麻生周一の人気ギャグ漫画を「銀魂」「勇者ヨシヒコ」シリーズの福田雄一監督、「四月は君の嘘」「ジョジョの奇妙な冒険 ダイヤモンドは砕けない 第一章」の山崎賢人主演で実写映画化。様々な優れた超能力を持ちながらも、目立たず平凡な生活を望むクールな高校生が、その意に反して風変わりなクラスメイトたちのせいで次々とトラブルに見舞われていくさまをギャグ満載に描く。共演は橋本環奈、新井浩文、内田有紀、田辺誠一。
あらすじ:生まれながらにしてテレパシーやサイコキネシス、テレポートはじめあらゆる超能力を自在に操る高校生、斉木楠雄。そんな彼が何よりも願っていることは、普通に暮らしたい、ということ。しかし、彼の周りには、学園のアイドルを自認し、上から目線で斉木に言い寄る勘違い美少女・照橋心美、バカすぎて斉木が唯一心を読めない燃堂力、筋金入りの中二病患者・海藤瞬はじめ変わり者ばかりが集まり、ことあるごとに斉木の平穏な日常を踏みにじっていく。そんな中、毎年恒例の文化祭を迎え、無事に終わらせようと奮闘する斉木に、案の定次々と災難が降りかかるのだったが…。
<感想>やれやれ、たかが文化祭で、滅亡の危機とはな。「週刊少年ジャンプ」で連載され、独特な世界観が支持されている麻生周一の人気ギャグ漫画を実写映画化。生まれながらに最強の超能力を持ってしまったばかりに、日々災難に巻き込まれてしまう16歳の高校生・斉木楠雄の学園生活を描く。

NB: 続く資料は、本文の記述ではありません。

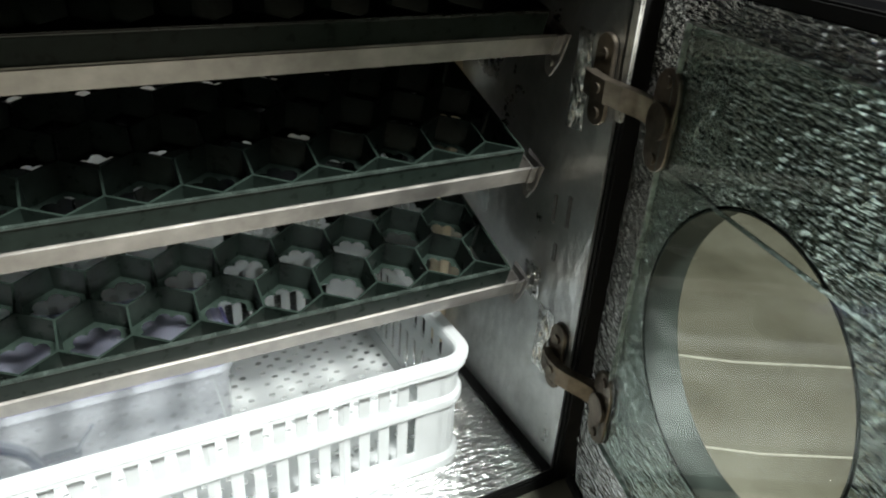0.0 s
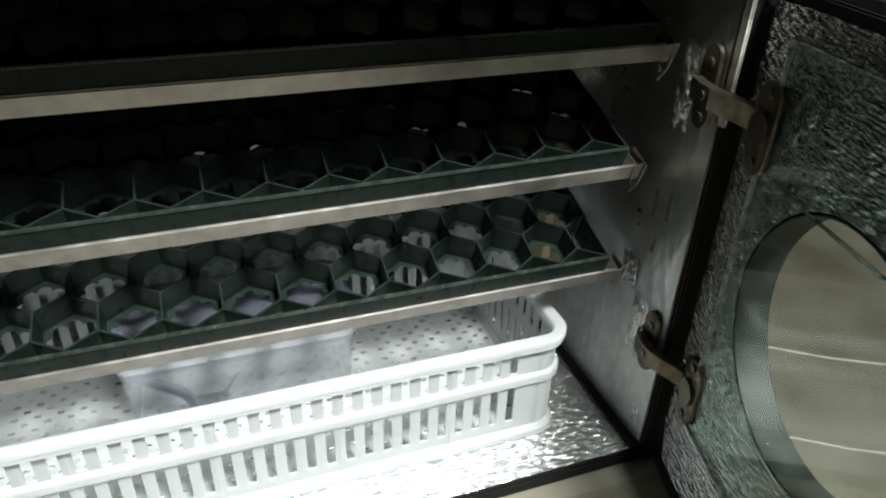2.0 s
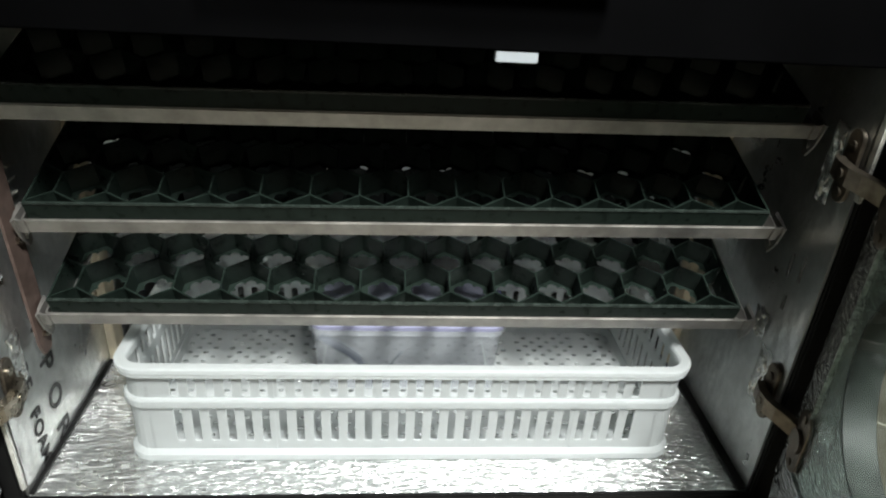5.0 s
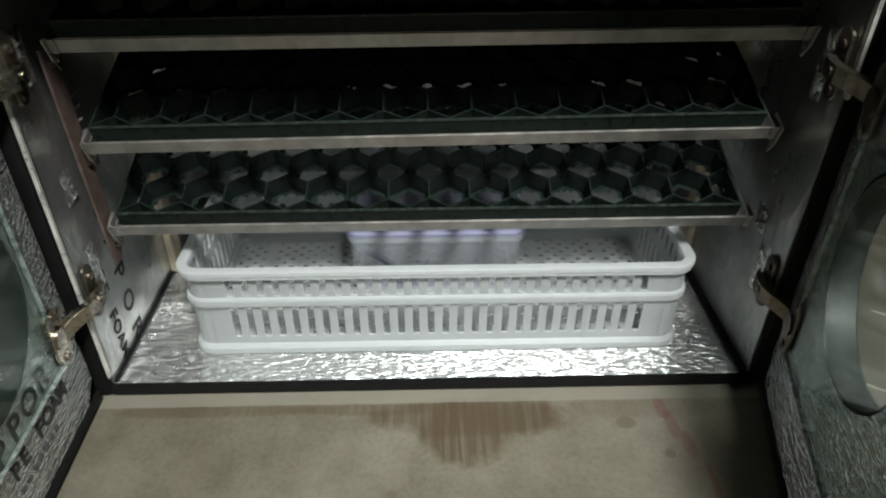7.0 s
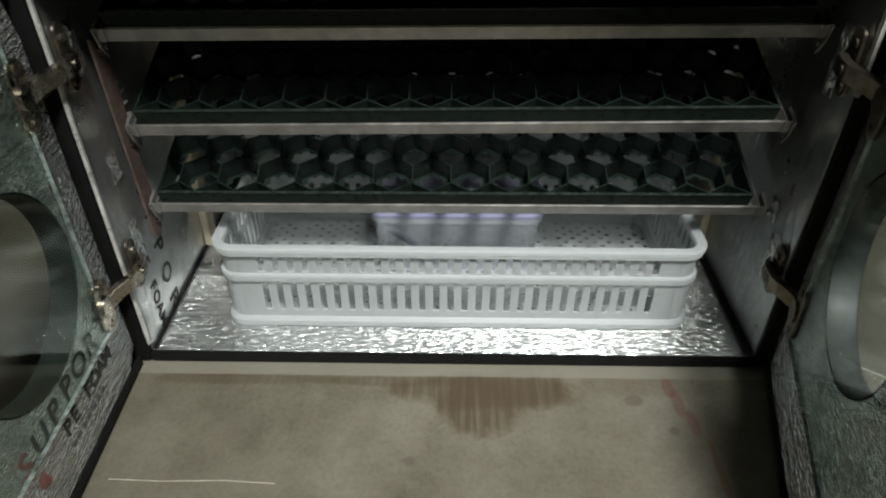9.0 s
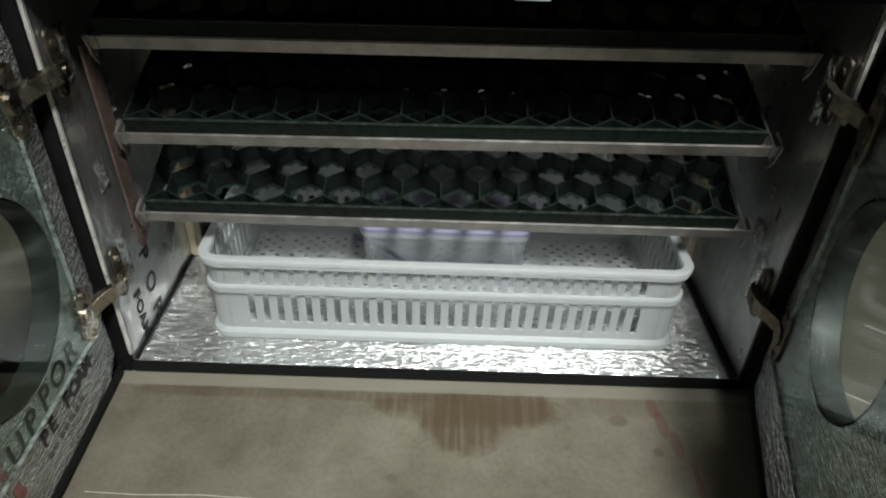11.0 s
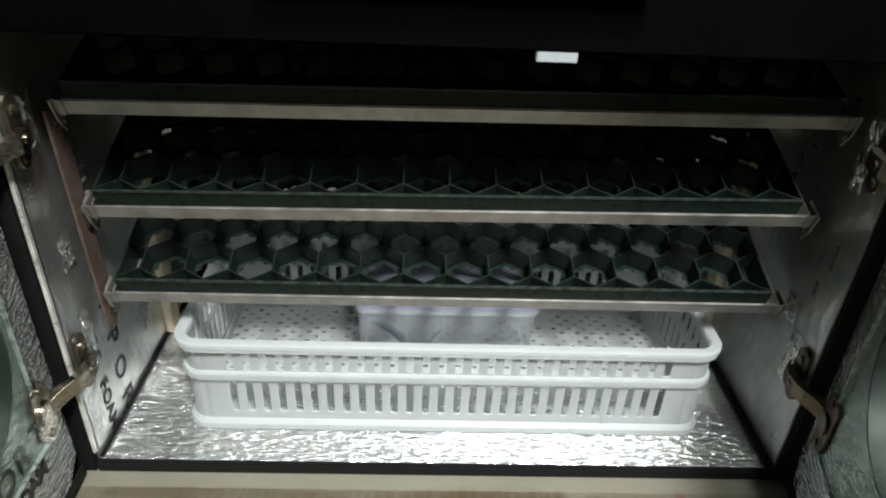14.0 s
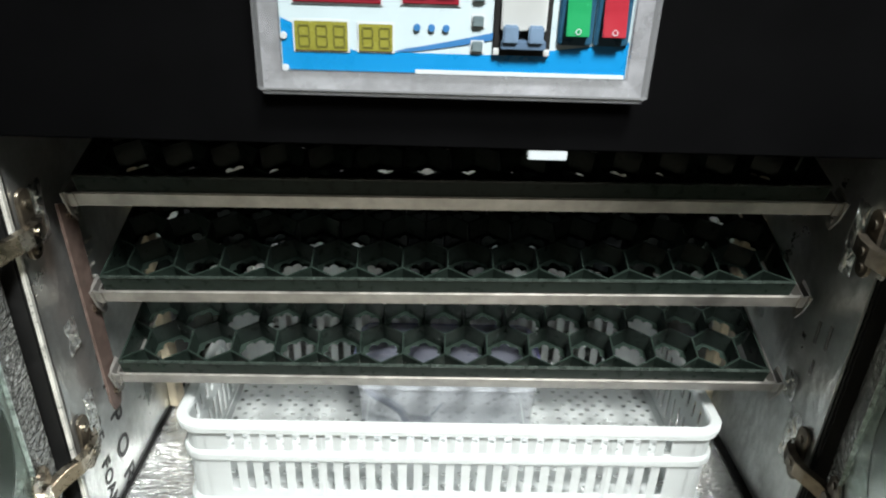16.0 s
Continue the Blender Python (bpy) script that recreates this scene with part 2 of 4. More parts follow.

主人公は、最近映画に出すぎの山崎賢人くん。ヒロインは橋本環奈で、脇陣には両親に内田有紀、田辺誠一が、そして同級生には新井浩文が燃堂力に、吉沢亮が海藤瞬を、笠原秀幸が灰呂杵志と賀来賢人が窪谷須亜蓮に扮している。そして福田作品常連のマジシャン役のムロツヨシ、校長の佐藤二朗といった個性的なキャストが集う。

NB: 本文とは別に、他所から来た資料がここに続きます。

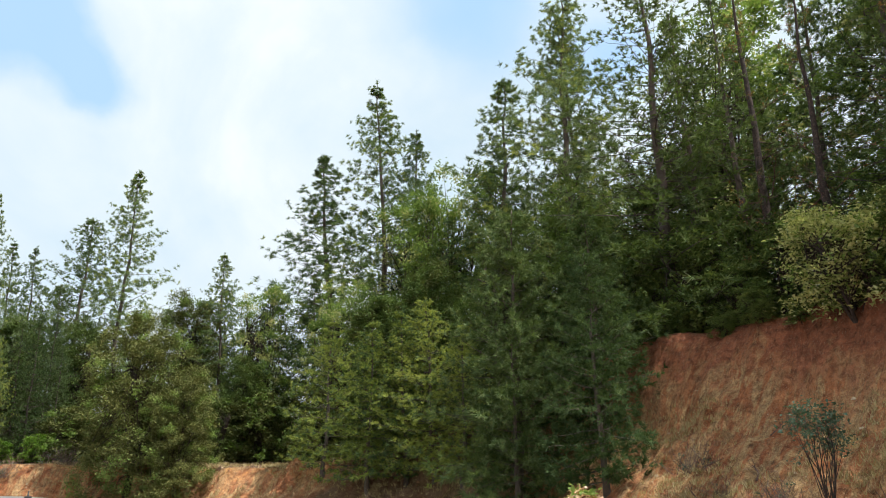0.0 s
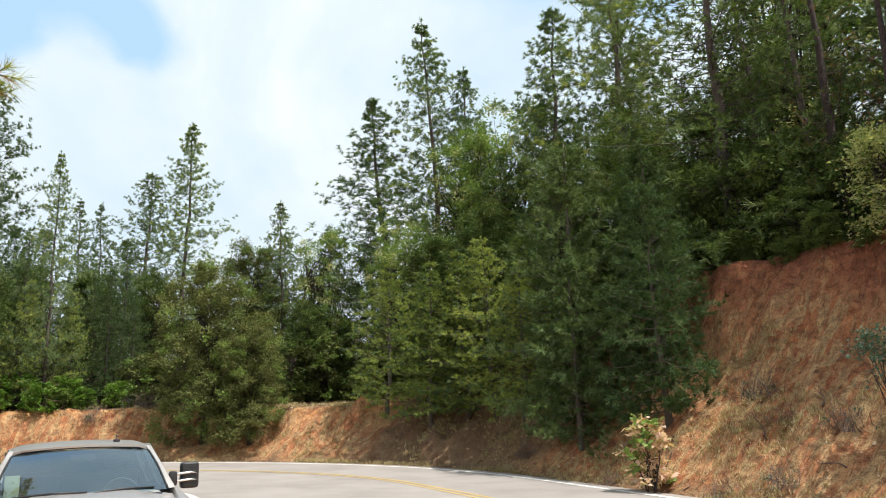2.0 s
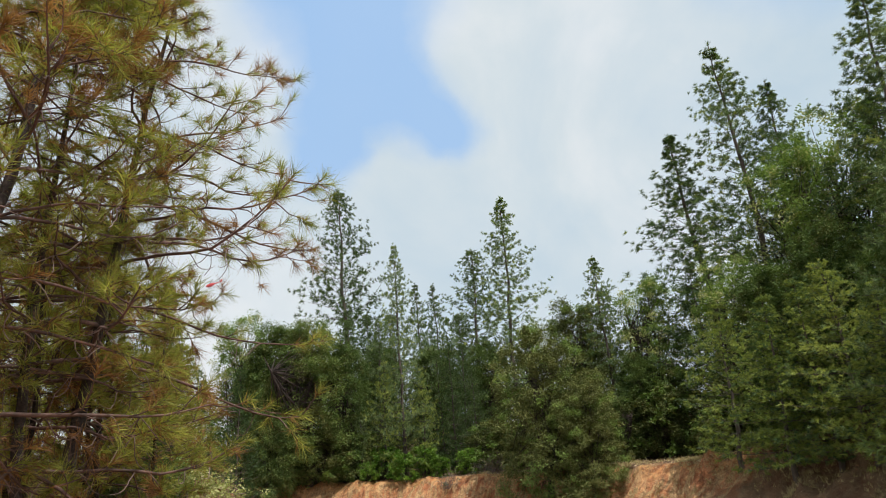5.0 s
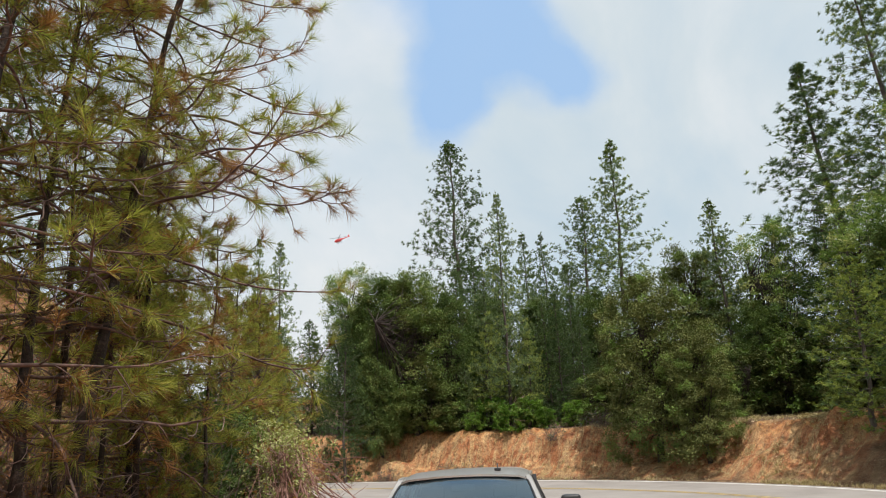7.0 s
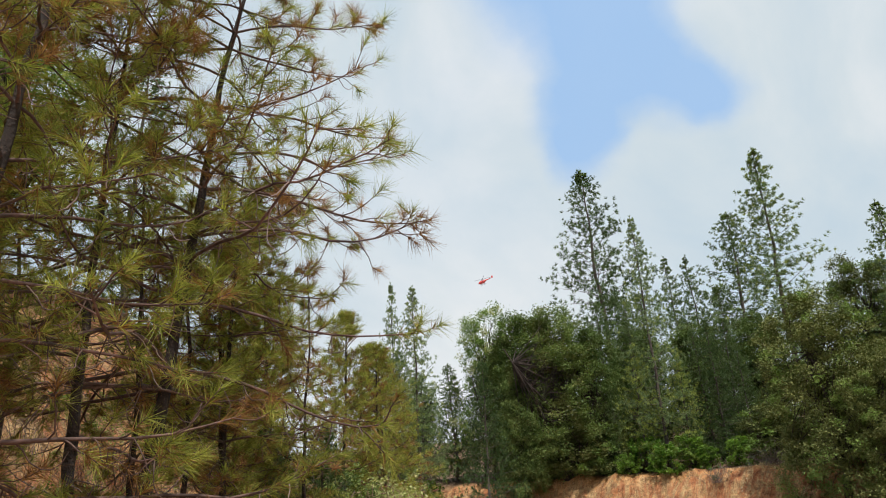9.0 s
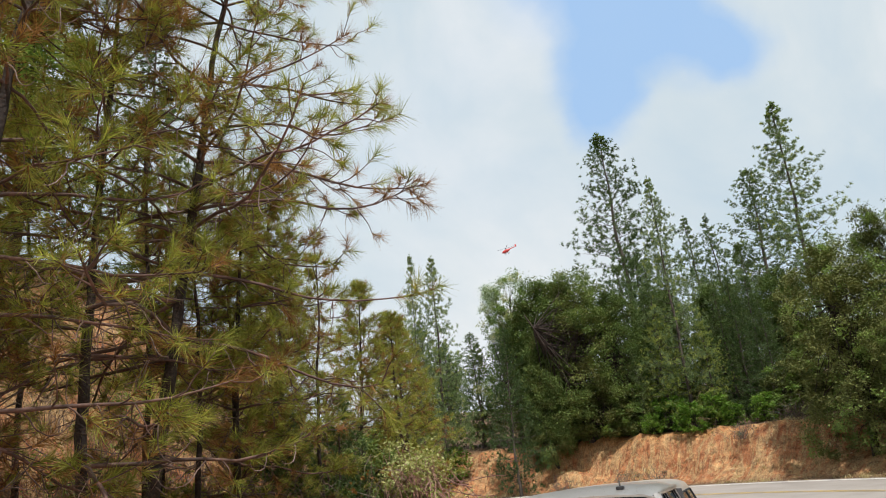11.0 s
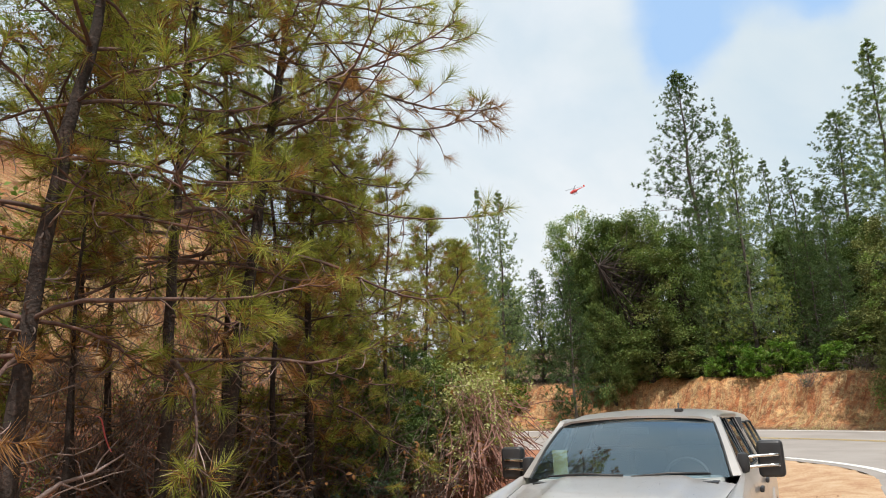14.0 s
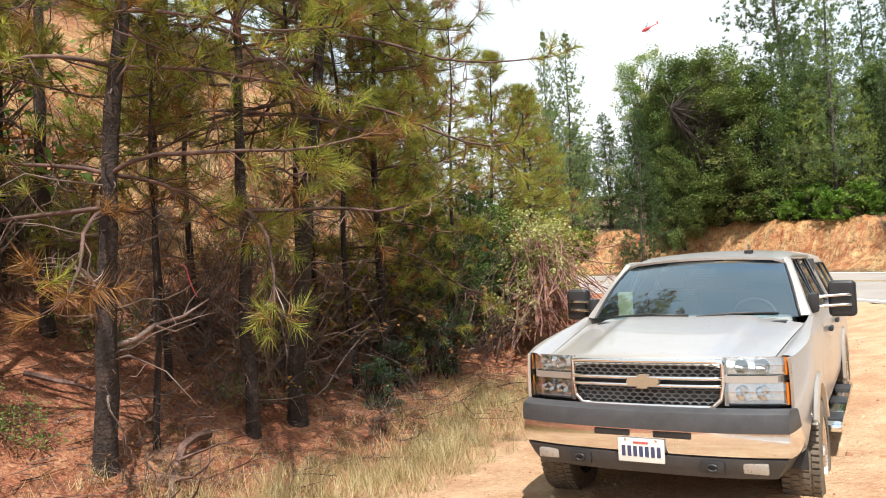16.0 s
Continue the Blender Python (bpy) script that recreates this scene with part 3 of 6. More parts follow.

ピンク色の髪の毛に無表情、殆どのセリフが脳内発言で終わる山崎賢人の謎のハマリっぷりに“おっふ”。しかしこの言葉は、ちょっと驚いた時ならいつでも使える。
作中では、才色兼備の完璧美少女、照橋心美を目にした男子が、思わず口にしてしまう言葉として登場する“おっふ”橋奈本環ちゃん可愛いですね。
1000年に一人の美少女・橋奈本環の超絶変顔コメディエンヌっぷりにおっふだ。歩くイケメン彫刻・吉沢亮が内なる中二病を卍解してハジケまくる姿におっふ。笹原秀幸の半ケツにおっふ。新井浩文のケツアゴにもおっふ。
ムロツヨシのマジシャンにおっふ。校長の佐藤二郎におっふ。そうなんですね、この映画「斉木楠雄のΨ難」を観ているだけで笑いと“おっふ”が溢れ出すスーパーハッピー・コメディであります。
楠雄の気を惹こうとする照橋の思い込みに対する彼のツッコミなどは、まさにそれ。いまじゃあ、これがお笑いの常道なのか?動きを含めた芸で笑わせる喜劇も、遠くなりにけりかい。まぁ、この映画で唯一面白かったのが、楠雄の超能力で、高校生が次々と石像になり、兵馬俑のようになる場面だった。
これは、コンセプトの勝利であり、文化祭を穏便に過ごす、そのためにだけ超能力者が瞬間移動して大活躍という物語を、だれでも可笑しいと思えるか、他人事ながら心配だった。
それでも、ポーカーフェイス少年と腹黒い美少女の取り合わせも良かったし、両者の心の声バトルみたいな構成と、どんどんと氷の世界になっていく体育館の武具室が、クライマックスで宇宙ものにスケールアップする、これが楽しかった。ですがこの映画から得ることなんか何一つなくたっていい。何もかも忘れて、ただ笑い、ただ“おっふ”するというシンプルなエンタメなのだから。